Report all lines from the entries below in which "part" appears.
=== EXERCISE INPUT ===
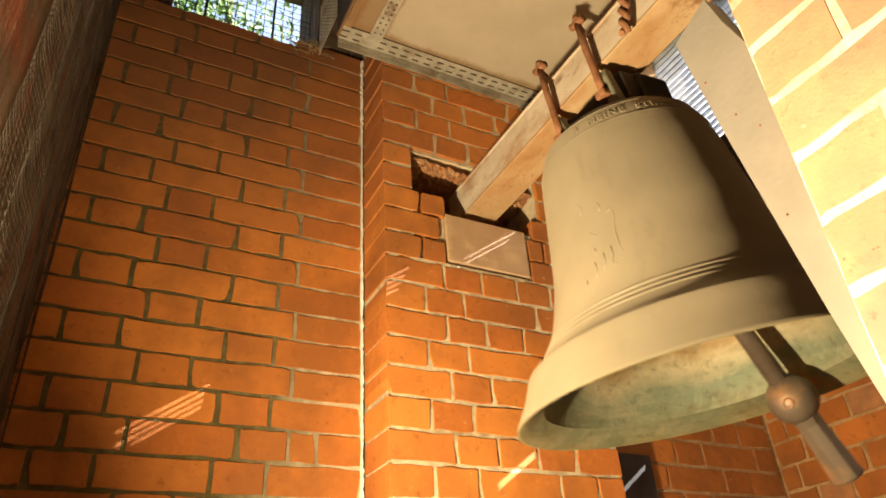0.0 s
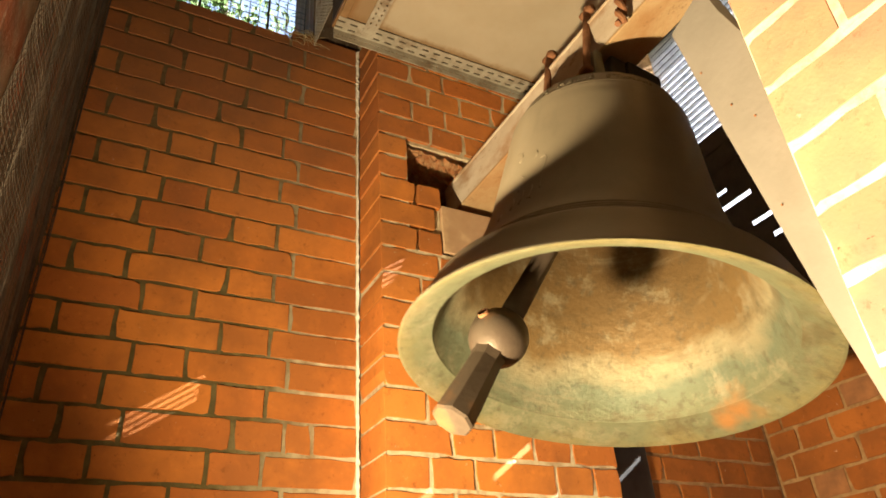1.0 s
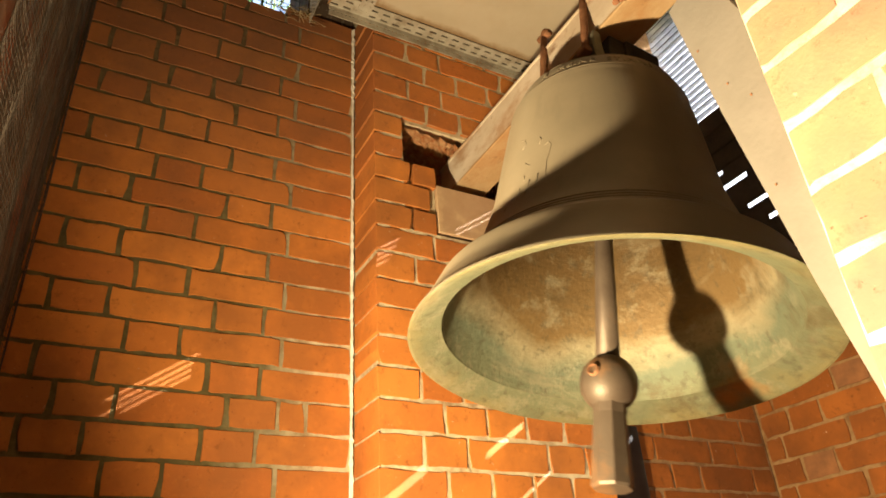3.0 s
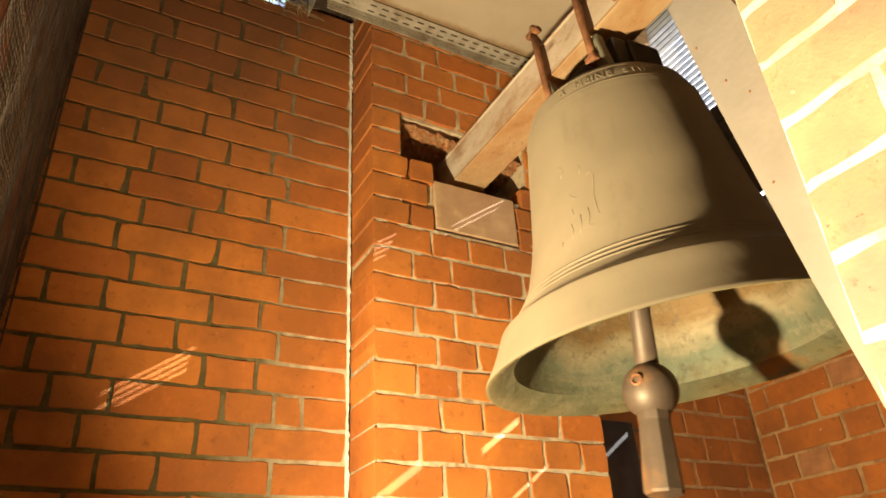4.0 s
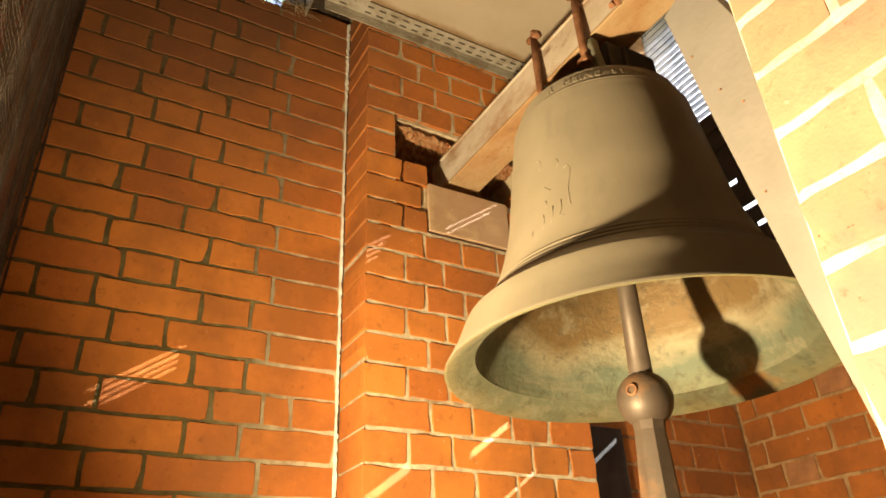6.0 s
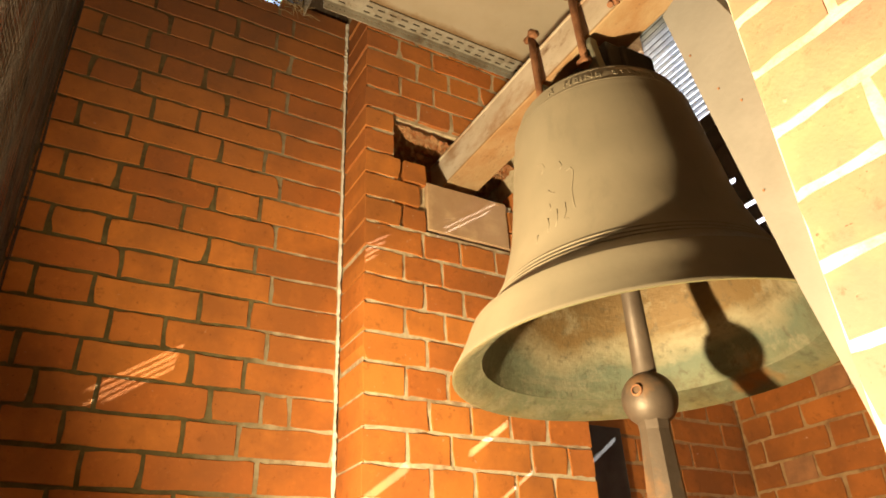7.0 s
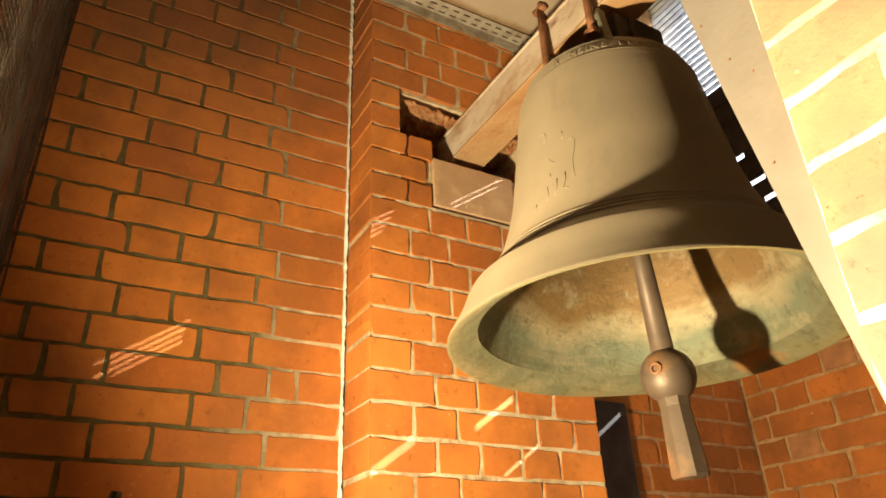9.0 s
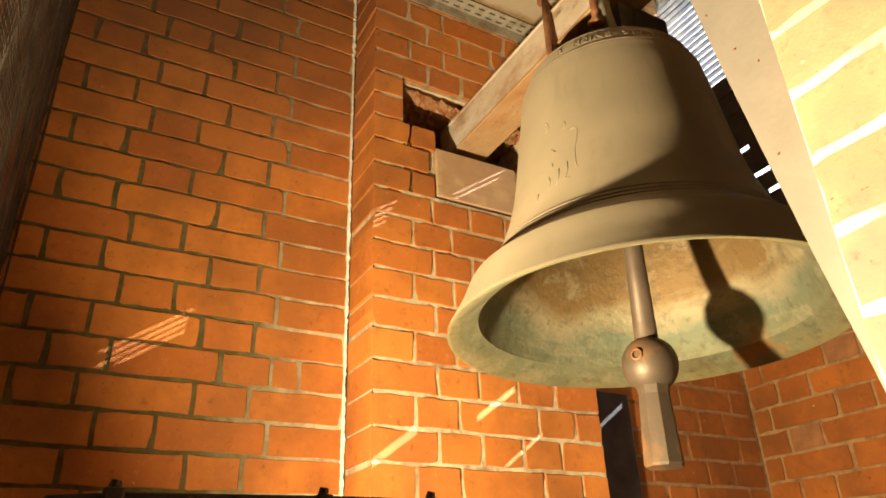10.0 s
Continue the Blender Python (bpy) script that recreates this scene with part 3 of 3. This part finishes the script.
===
=== EXERCISE INPUT ===
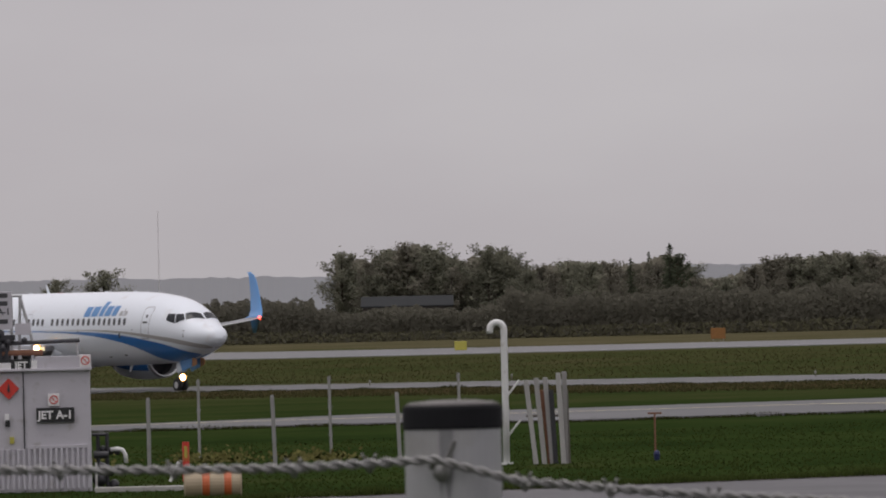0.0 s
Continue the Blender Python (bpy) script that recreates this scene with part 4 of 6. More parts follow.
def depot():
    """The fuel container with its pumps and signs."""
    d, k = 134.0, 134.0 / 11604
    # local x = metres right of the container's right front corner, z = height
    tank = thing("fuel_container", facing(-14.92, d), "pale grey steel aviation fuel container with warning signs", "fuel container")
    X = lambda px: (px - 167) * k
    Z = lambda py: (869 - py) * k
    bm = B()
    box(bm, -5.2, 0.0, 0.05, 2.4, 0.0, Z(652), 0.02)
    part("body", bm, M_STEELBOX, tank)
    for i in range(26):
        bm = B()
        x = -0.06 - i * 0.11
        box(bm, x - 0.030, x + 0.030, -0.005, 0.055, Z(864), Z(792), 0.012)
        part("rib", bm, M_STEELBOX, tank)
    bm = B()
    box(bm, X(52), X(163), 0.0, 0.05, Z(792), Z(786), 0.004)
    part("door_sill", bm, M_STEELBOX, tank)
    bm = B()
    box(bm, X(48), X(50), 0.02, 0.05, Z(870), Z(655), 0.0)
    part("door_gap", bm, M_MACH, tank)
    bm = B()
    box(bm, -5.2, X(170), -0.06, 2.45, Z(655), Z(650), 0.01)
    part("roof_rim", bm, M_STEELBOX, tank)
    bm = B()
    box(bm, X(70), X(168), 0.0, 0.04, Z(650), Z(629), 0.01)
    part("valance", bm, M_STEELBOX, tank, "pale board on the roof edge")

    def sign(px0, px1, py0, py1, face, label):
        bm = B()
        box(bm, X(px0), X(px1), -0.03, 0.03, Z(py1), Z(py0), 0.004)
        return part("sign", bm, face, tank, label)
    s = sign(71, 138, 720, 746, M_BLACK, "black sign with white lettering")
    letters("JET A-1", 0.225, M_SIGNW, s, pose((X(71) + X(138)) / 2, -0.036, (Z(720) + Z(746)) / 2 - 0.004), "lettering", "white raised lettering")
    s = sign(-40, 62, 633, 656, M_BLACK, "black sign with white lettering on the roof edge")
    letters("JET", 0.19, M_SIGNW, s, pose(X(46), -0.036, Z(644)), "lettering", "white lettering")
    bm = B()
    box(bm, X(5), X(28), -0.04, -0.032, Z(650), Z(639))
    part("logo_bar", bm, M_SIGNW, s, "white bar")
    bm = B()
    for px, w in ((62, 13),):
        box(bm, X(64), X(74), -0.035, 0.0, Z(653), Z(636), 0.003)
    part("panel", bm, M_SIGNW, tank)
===
▶ SOLVED PROBLEM
Continue the Blender Python (bpy) script that recreates this scene with part 3 of 3. This part finishes the script.
Continue the Blender Python (bpy) script that recreates this scene with part 4 of 6. More parts follow.
    part("body", bm, M_STEELBOX, tank)
        part("rib", bm, M_STEELBOX, tank)
    part("door_sill", bm, M_STEELBOX, tank)
    part("door_gap", bm, M_MACH, tank)
    part("roof_rim", bm, M_STEELBOX, tank)
    part("valance", bm, M_STEELBOX, tank, "pale board on the roof edge")
        return part("sign", bm, face, tank, label)
    part("logo_bar", bm, M_SIGNW, s, "white bar")
    part("panel", bm, M_SIGNW, tank)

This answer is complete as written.